En el Bataclan, los terroristas, kalashnikov en mano, advierten: "¡Es culpa de Hollande, es culpa de su presidente, no hay que intervenir en Siria!". Lluvia de balas, la gente se lanza al piso; una alfombra de cadáveres y personas que simulan estar muertas cubre la sala de concierto. Los medios hablan ahora de 40 muertos, pero es de sentido común que son muchos más. Durante horas, incluso en barrios lejanos a la tragedia, se oyen sirenas de ambulancias, bomberos y policías; en los bares y restaurantes de las calles Bichat y Charonne —las calles afectadas— la gente sigue atrapada sin saber qué hacer. No hay metro, taxis ni buses; algunos creen que tendrán que pasar la noche allí, pero un par de horas más tarde, cerca de las dos o tres de la mañana, podrán volver a sus casas.

Hollande, cuyo ejército interviene en Malí desde 2013 y participa en los bombardeos al Estado Islámico en Siria, anuncia en su discurso estado de emergencia y cierre de las fronteras del país. Aunque Francia ha sido blanco de decenas de atentados en las últimas décadas —en 1995, hubo ocho atentados con bomba, uno de ellos, en la estación de Saint-Michel, en uno de los trenes urbanos más concurridos de la ciudad— no se tiene recuerdo reciente de un hecho tan espantoso como este.

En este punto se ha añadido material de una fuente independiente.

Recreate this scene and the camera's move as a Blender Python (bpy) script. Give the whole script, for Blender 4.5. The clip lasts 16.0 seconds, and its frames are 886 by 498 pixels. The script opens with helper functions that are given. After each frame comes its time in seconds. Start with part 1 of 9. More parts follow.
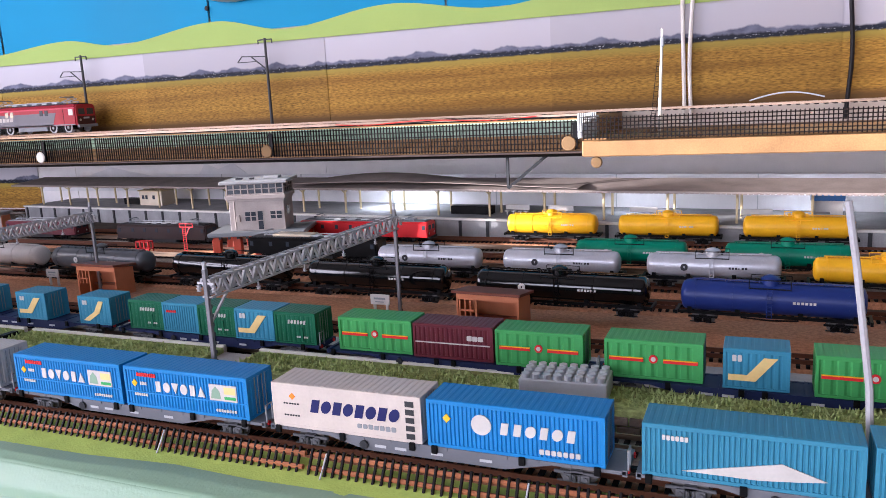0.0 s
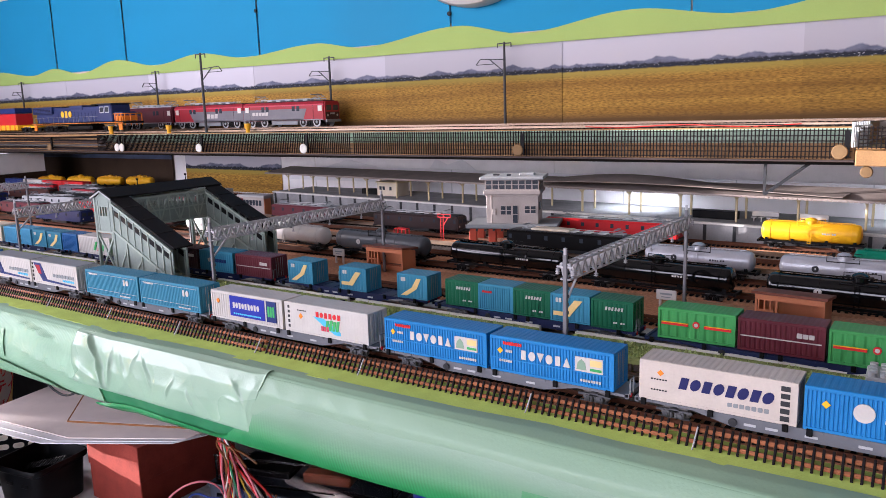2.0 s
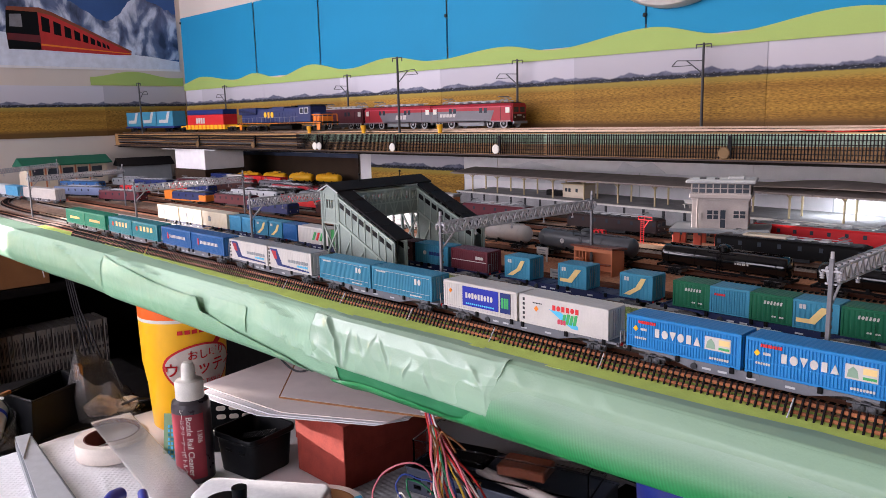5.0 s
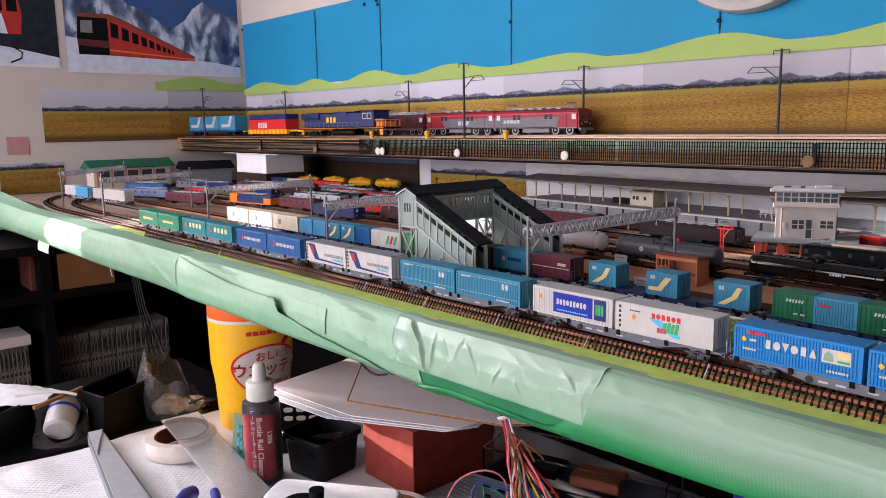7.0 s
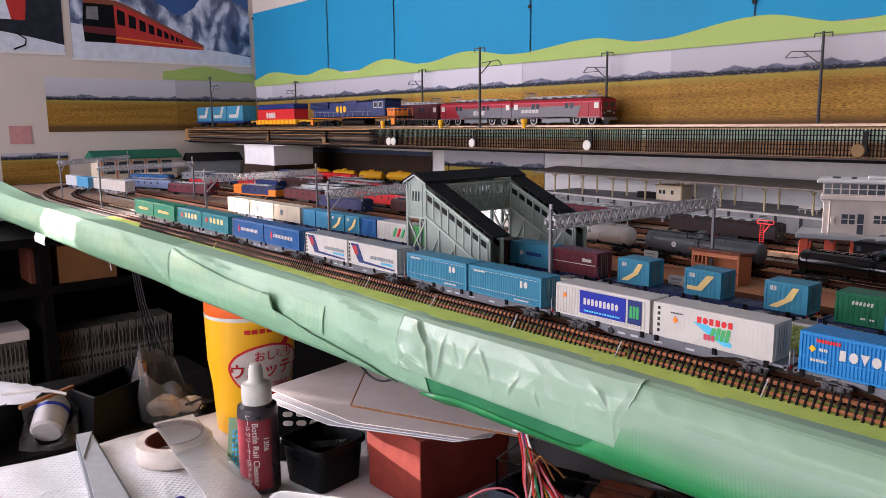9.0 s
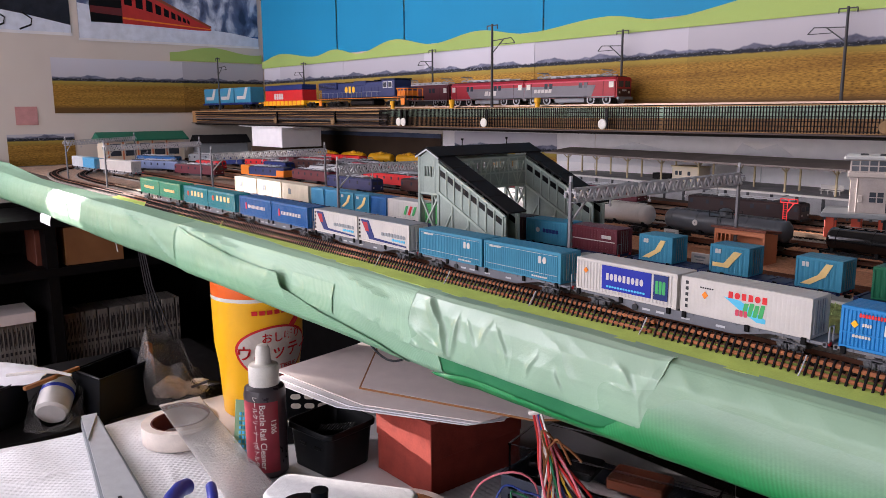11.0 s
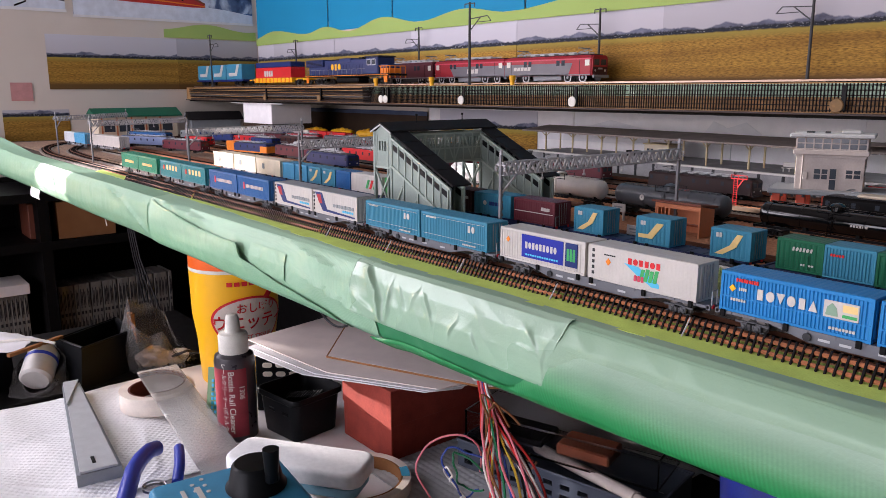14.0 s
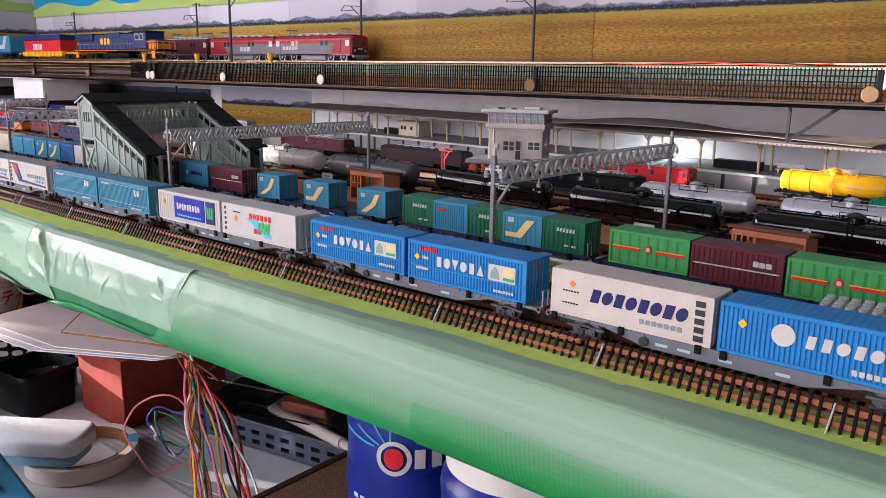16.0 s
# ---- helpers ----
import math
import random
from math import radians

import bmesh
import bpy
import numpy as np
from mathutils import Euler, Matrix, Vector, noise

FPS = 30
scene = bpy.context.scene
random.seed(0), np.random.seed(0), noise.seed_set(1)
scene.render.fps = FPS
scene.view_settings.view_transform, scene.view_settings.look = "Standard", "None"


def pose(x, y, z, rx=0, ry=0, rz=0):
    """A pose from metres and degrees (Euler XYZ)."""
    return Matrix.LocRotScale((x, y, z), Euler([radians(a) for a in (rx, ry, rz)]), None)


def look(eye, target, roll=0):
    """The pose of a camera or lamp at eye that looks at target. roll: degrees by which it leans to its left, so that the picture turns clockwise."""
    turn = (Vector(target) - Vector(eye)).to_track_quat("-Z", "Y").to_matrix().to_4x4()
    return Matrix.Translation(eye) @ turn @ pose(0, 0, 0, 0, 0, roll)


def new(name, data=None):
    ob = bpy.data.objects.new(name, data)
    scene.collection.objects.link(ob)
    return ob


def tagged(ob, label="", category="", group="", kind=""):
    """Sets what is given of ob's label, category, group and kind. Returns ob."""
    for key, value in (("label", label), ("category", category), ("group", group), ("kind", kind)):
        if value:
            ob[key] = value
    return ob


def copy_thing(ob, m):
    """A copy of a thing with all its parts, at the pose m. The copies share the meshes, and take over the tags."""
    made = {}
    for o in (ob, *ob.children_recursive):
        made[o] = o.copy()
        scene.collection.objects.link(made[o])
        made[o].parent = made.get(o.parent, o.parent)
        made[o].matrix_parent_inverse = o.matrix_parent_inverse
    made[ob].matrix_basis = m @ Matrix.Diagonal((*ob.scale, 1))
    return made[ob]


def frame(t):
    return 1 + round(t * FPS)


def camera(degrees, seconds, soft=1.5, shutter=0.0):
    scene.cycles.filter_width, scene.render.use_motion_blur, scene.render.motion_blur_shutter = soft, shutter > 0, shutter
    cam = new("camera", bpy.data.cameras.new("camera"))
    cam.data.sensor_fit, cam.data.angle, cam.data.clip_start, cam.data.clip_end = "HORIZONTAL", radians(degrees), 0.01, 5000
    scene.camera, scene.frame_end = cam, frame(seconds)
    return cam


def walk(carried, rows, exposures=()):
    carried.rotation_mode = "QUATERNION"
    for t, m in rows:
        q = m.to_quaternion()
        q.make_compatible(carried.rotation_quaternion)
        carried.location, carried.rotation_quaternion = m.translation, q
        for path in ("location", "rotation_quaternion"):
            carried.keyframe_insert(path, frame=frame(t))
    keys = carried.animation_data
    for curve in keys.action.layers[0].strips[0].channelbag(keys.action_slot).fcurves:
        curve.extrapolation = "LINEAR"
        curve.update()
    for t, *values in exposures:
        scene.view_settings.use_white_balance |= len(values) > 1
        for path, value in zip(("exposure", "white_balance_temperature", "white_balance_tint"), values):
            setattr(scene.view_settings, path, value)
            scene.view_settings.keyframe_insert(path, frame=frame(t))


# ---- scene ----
cam = camera(59.9, 16.0, soft=0.6)
PATH = [
    (0, (0.4427, -0.2271, 0.1316), (0.2517, 0.2253, 0.0372), -2.95),
    (0.5, (0.4223, -0.2420, 0.1332), (0.2088, 0.2008, 0.0416), -3.05),
    (1, (0.4087, -0.2647, 0.1376), (0.1702, 0.1652, 0.0462), -3.43),
    (1.5, (0.3941, -0.2836, 0.1377), (0.1332, 0.1332, 0.0470), -2.88),
    (2, (0.3813, -0.2999, 0.1371), (0.1031, 0.1057, 0.0468), -1.73),
    (2.5, (0.3704, -0.3119, 0.1346), (0.0784, 0.0842, 0.0461), -1.51),
    (3, (0.3666, -0.3227, 0.1355), (0.0619, 0.0641, 0.0484), -1.52),
    (3.5, (0.3626, -0.3300, 0.1346), (0.0454, 0.0467, 0.0483), -1.51),
    (4, (0.3596, -0.3369, 0.1354), (0.0314, 0.0303, 0.0491), -1.47),
    (4.5, (0.3550, -0.3405, 0.1358), (0.0145, 0.0154, 0.0496), -1.42),
    (6.8, (0.3257, -0.3567, 0.1341), (-0.0445, -0.0304, 0.0536), -1.07),
    (7, (0.3242, -0.3606, 0.1333), (-0.0463, -0.0345, 0.0534), -0.94),
    (7.5, (0.3231, -0.3598, 0.1320), (-0.0487, -0.0351, 0.0524), -0.76),
    (8, (0.3202, -0.3568, 0.1292), (-0.0531, -0.0340, 0.0493), -0.64),
    (8.5, (0.3067, -0.3458, 0.1247), (-0.0683, -0.0250, 0.0440), -0.54),
    (9, (0.2807, -0.3193, 0.1192), (-0.0959, -0.0005, 0.0385), -0.52),
    (9.2, (0.2714, -0.3137, 0.1170), (-0.1055, 0.0046, 0.0356), -0.60),
    (11.5, (0.2645, -0.3113, 0.1078), (-0.1148, 0.0015, 0.0171), -0.24),
    (12, (0.2683, -0.3144, 0.1077), (-0.1114, -0.0027, 0.0143), -0.19),
    (12.5, (0.2684, -0.3138, 0.1054), (-0.1112, -0.0027, 0.0101), -0.16),
    (13, (0.2699, -0.3098, 0.1036), (-0.1102, 0.0002, 0.0065), -0.18),
    (13.5, (0.2833, -0.3027, 0.1043), (-0.0973, 0.0061, 0.0055), -0.12),
    (14, (0.3093, -0.2909, 0.1061), (-0.0713, 0.0171, 0.0046), -0.09),
    (14.5, (0.3358, -0.2773, 0.1047), (-0.0411, 0.0342, 0.0002), -0.04),
    (15, (0.3670, -0.2629, 0.1042), (0.0096, 0.0700, -0.0029), 0.30),
    (15.5, (0.3981, -0.2490, 0.1016), (0.0665, 0.1089, -0.0080), 0.62),
    (16, (0.4191, -0.2421, 0.1010), (0.1100, 0.1350, -0.0098), 1.06),
]
walk(cam, [(t, look(eye, aim, roll)) for t, eye, aim, roll in PATH], exposures=[(0.0, 1.86, 5900, 16), (2.5, 1.58, 6140, 16.5), (7.0, 1.47, 6400, 15.5), (12.5, 1.35, 6400, 15), (14.5, 1.42, 6320, 14), (16.0, 1.52, 6300, 14)])

# ---- light ----
SUN_AZ = math.atan2(0.382, 0.924)      # the sun's rays run this way over the plan
SUN_EL = radians(7.5)
world = bpy.data.worlds.new("sky")
scene.world = world
world.use_nodes = True
wn = world.node_tree.nodes
sky = wn.new("ShaderNodeTexSky")
sky.sky_type, sky.sun_disc = "NISHITA", False
sky.sun_elevation, sky.sun_rotation = SUN_EL, radians(270 - math.degrees(SUN_AZ))
world.node_tree.links.new(sky.outputs[0], wn["Background"].inputs[0])
wn["Background"].inputs[1].default_value = 0.12


def lamp(name, kind, energy, matrix, color=(1, 1, 1), **more):
    data = bpy.data.lights.new(name, kind)
    data.energy, data.color = energy, color
    if kind == "SUN":
        data.angle = more["angle"]
    else:
        data.shape, data.size, data.size_y = "RECTANGLE", more["size"], more["size_y"]
    ob = new(name, data)
    ob.matrix_world = matrix
    return ob


ray = Vector((math.cos(SUN_AZ) * math.cos(SUN_EL), math.sin(SUN_AZ) * math.cos(SUN_EL), -math.sin(SUN_EL)))
lamp("sun", "SUN", 5.0, look((0, 0, 0), ray), (1.0, 0.92, 0.86), angle=radians(0.6))
lamp("window_light_side", "AREA", 12.0, look((-1.49, -0.83, 0.42), (0.0, -0.05, -0.1)), (0.97, 0.91, 1.0), size=1.3, size_y=0.9)
lamp("window_light_front", "AREA", 12.0, look((-0.1, -2.1, 0.34), (-0.05, 0.4, 0.02)), (0.955, 0.9, 1.0), size=1.9, size_y=0.9)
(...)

A la mañana siguiente, Francia se despierta con el ruido de las sirenas. El mal sueño de la noche anterior se convierte en la peor pesadilla que se recuerde en medio siglo: 120 muertos, 200 heridos, hospitales desbordados y un país enlutado, agarrotado, adolorido por el golpe brutal del viernes. De este viernes 13 que, como nunca, cumplió su mal augurio.